Members of the UK200Group of independent accountancy and law firms have today commented on the decline in the uptake for government backed-loans.
Small business lending via the Enterprise Finance Guarantee (EFG) loan scheme has continued to drop in the last year with only 1,835 UK small firms granted EFG loans in 2015, compared to a peak of 2,030 loans in the second quarter of 2009.
The EFG scheme sees the government act as a partial guarantor on up to 75 per cent of bank loans between £1,000 and £1.2m made to small businesses who cannot offer assets as security.
Despite its dwindling success the Chancellor has confirmed the EFG will be extended until 2018.
Duncan Montgomery, Tax Partner at UK200Group member firm Whittingham Riddell, said:
“The EFG scheme has served a good purpose, but SMEs tend to look for regular financing first, which is frequently on competitive terms. Particularly if you think that each SME already has a banking relationship, and that those banks have very effective sales arms, the government scheme works on the edges a little more, and as the economy picks up there will be less need for such guarantees.
“With consistent GDP growth since 2012, the economy is showing good, if tentative signs, and many businesses are moving firmly ahead.

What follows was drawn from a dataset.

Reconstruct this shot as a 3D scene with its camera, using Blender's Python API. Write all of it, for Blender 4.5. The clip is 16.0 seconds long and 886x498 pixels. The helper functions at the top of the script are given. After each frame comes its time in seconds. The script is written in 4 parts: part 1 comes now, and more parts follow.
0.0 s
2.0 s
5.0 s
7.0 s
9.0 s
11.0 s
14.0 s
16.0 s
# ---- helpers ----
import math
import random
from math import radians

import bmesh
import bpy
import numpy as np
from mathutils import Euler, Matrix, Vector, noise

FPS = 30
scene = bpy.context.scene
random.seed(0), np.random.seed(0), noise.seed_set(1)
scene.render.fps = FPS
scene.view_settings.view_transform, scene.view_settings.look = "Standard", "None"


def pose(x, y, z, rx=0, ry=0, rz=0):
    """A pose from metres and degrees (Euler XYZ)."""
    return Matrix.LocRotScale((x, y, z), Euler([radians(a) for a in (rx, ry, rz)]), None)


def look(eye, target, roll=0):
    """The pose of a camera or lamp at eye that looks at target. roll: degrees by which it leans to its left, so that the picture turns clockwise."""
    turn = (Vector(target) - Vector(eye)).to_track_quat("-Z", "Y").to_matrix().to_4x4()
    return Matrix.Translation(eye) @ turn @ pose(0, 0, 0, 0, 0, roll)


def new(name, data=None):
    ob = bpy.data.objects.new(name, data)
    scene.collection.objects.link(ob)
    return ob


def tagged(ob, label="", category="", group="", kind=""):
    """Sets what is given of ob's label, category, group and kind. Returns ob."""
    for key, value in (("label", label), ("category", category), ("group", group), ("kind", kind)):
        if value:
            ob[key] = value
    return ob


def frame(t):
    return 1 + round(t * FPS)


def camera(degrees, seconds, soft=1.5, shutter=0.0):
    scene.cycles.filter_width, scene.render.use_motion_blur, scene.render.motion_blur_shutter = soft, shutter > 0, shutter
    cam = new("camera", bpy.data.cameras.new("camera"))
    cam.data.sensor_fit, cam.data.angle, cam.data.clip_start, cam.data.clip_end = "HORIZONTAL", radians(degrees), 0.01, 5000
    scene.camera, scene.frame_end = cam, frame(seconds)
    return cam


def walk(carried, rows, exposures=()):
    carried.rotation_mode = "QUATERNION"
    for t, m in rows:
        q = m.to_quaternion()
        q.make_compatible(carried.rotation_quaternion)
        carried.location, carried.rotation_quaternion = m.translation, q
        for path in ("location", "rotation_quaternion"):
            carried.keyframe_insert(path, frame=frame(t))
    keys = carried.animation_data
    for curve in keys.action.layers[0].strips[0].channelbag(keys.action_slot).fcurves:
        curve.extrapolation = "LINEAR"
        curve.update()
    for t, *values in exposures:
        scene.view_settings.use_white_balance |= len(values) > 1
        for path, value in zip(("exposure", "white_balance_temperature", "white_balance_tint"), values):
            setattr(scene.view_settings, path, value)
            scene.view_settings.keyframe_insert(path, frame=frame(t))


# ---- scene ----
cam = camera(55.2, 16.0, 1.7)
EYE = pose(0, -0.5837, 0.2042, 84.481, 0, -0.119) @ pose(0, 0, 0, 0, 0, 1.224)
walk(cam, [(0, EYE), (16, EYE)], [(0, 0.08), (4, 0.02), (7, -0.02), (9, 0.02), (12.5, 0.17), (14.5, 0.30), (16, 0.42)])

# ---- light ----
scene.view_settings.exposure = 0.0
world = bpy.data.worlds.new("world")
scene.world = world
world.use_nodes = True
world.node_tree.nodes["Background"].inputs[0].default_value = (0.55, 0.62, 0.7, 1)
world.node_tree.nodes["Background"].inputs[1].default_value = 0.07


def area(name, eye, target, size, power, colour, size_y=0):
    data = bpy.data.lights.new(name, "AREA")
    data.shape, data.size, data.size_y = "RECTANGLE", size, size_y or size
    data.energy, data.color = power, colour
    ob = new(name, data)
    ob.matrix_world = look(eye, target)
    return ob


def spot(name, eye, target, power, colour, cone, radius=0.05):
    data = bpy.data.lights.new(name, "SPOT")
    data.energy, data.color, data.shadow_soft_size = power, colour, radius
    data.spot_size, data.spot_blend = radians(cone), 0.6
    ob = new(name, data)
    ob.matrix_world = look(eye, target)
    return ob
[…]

“However, it is important that SMEs regularly review their current financial packages, to ensure that bank security is reduced where loans are paid off, so as to free up assets for any future borrowings. Too many small businesses leave charges outstanding when they could be cleared down.”

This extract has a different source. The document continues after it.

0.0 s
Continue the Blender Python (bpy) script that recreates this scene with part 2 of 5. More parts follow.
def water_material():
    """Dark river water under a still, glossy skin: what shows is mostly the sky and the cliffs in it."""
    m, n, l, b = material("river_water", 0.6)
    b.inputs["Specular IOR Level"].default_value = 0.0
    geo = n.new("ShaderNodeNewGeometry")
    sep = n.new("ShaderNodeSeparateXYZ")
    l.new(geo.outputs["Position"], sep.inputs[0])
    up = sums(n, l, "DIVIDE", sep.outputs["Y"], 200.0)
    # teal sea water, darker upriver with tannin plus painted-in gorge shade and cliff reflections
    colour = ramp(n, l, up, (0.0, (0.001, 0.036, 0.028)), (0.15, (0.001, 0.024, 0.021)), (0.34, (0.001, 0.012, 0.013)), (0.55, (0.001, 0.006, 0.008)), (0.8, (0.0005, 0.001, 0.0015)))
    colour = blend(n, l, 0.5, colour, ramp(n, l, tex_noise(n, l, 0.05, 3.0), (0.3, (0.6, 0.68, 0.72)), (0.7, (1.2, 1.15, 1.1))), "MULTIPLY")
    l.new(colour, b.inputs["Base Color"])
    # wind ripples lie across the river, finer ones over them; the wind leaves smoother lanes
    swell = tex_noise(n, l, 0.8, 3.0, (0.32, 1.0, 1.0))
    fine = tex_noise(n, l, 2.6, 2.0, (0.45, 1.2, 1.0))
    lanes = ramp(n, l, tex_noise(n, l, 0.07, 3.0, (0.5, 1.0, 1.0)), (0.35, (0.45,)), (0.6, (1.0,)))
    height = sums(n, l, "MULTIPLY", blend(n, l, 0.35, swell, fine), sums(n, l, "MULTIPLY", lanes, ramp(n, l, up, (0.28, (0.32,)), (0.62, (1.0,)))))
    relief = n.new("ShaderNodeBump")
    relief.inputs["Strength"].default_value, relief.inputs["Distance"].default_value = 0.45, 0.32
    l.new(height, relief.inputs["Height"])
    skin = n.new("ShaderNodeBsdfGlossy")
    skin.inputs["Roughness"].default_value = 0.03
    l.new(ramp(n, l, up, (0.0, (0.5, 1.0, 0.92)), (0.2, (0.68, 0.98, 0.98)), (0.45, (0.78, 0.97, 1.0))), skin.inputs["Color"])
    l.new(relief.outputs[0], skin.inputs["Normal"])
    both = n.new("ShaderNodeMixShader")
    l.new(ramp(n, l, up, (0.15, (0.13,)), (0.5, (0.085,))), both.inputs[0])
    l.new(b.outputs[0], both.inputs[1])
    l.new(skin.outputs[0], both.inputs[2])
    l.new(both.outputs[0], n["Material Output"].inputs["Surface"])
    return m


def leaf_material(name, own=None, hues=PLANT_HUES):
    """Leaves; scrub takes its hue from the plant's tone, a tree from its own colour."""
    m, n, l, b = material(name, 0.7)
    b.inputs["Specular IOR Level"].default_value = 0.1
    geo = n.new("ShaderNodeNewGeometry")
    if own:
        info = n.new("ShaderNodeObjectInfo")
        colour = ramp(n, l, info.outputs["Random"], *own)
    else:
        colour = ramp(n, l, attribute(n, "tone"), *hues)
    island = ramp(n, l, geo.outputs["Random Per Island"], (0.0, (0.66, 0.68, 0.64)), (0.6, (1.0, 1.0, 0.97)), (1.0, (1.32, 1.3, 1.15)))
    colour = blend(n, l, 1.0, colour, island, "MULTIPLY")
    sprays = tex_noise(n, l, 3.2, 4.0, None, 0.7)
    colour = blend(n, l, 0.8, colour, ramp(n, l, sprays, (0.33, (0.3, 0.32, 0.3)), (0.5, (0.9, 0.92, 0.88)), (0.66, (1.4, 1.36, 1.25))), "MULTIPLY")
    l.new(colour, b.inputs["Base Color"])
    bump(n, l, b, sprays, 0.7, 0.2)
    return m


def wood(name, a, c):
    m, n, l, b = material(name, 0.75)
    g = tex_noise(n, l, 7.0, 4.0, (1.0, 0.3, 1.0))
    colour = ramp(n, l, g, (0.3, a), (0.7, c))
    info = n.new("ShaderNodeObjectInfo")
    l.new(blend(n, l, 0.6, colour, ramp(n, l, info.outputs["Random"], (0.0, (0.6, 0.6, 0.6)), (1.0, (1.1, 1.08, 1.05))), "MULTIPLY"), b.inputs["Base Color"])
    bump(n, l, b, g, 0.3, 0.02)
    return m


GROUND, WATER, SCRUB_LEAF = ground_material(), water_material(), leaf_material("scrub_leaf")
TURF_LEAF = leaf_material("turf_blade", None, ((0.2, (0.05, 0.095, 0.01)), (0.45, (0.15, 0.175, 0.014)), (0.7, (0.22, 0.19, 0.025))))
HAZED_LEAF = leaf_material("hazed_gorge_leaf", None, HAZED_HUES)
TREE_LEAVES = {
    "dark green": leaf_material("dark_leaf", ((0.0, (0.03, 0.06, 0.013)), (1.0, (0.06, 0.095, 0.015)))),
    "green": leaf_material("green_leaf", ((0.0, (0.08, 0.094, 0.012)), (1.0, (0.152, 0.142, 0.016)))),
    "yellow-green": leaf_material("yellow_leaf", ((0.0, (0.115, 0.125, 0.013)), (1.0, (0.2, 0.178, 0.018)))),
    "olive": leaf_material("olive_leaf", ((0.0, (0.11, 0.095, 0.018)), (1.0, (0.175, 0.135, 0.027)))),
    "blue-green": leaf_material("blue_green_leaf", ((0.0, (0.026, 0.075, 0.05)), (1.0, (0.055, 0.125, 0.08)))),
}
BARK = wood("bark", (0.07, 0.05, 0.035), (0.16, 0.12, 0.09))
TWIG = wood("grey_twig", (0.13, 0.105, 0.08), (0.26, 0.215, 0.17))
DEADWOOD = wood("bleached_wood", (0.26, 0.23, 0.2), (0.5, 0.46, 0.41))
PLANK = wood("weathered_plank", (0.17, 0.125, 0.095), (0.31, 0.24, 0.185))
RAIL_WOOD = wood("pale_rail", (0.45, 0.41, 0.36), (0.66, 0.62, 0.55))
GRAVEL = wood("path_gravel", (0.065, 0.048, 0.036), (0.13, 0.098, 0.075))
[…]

Jonathan Russell, Partner at UK200Group member firm ReesRussell, said:
“Whilst small firms generally are less interested in borrowing, the terms of the Government Guaranteed loans were changed to make them significantly less attractive to businesses and professional advice was very much that these loans were only suitable for individuals who had absolutely no assets, who would not even get over the initial hurdles with the banks.”